Supplied data:
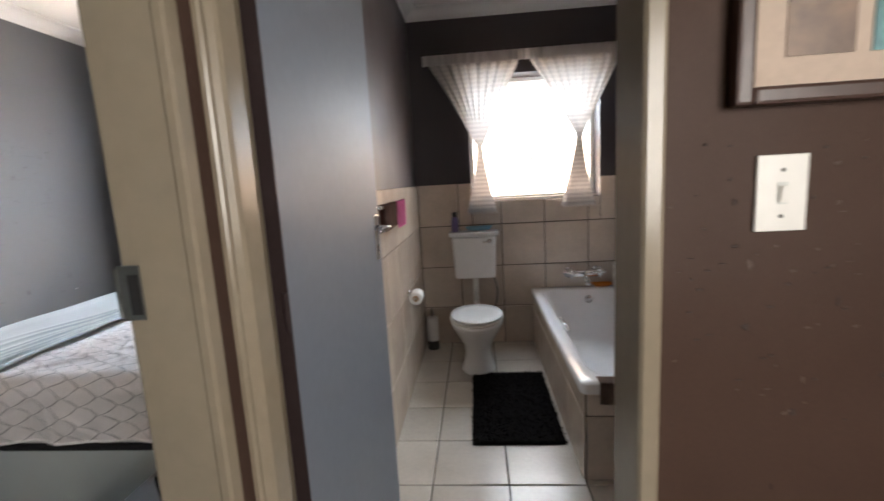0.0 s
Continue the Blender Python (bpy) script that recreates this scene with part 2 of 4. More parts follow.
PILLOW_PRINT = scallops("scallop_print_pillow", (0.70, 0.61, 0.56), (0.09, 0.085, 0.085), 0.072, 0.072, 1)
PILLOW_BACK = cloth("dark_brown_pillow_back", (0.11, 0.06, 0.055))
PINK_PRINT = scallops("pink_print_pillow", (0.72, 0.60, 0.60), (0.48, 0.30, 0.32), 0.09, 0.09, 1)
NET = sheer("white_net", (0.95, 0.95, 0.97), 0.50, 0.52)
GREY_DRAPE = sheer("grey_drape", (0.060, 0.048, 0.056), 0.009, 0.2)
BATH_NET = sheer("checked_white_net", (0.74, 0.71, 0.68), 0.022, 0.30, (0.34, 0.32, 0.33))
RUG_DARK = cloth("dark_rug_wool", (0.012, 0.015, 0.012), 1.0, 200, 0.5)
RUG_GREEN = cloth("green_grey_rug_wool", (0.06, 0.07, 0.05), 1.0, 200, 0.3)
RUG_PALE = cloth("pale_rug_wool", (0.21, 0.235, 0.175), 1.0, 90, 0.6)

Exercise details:
Write the material out again exactly as it appears, dropping the pictures.

Full solution:
0.0 s
Continue the Blender Python (bpy) script that recreates this scene with part 2 of 4. More parts follow.
PILLOW_PRINT = scallops("scallop_print_pillow", (0.70, 0.61, 0.56), (0.09, 0.085, 0.085), 0.072, 0.072, 1)
PILLOW_BACK = cloth("dark_brown_pillow_back", (0.11, 0.06, 0.055))
PINK_PRINT = scallops("pink_print_pillow", (0.72, 0.60, 0.60), (0.48, 0.30, 0.32), 0.09, 0.09, 1)
NET = sheer("white_net", (0.95, 0.95, 0.97), 0.50, 0.52)
GREY_DRAPE = sheer("grey_drape", (0.060, 0.048, 0.056), 0.009, 0.2)
BATH_NET = sheer("checked_white_net", (0.74, 0.71, 0.68), 0.022, 0.30, (0.34, 0.32, 0.33))
RUG_DARK = cloth("dark_rug_wool", (0.012, 0.015, 0.012), 1.0, 200, 0.5)
RUG_GREEN = cloth("green_grey_rug_wool", (0.06, 0.07, 0.05), 1.0, 200, 0.3)
RUG_PALE = cloth("pale_rug_wool", (0.21, 0.235, 0.175), 1.0, 90, 0.6)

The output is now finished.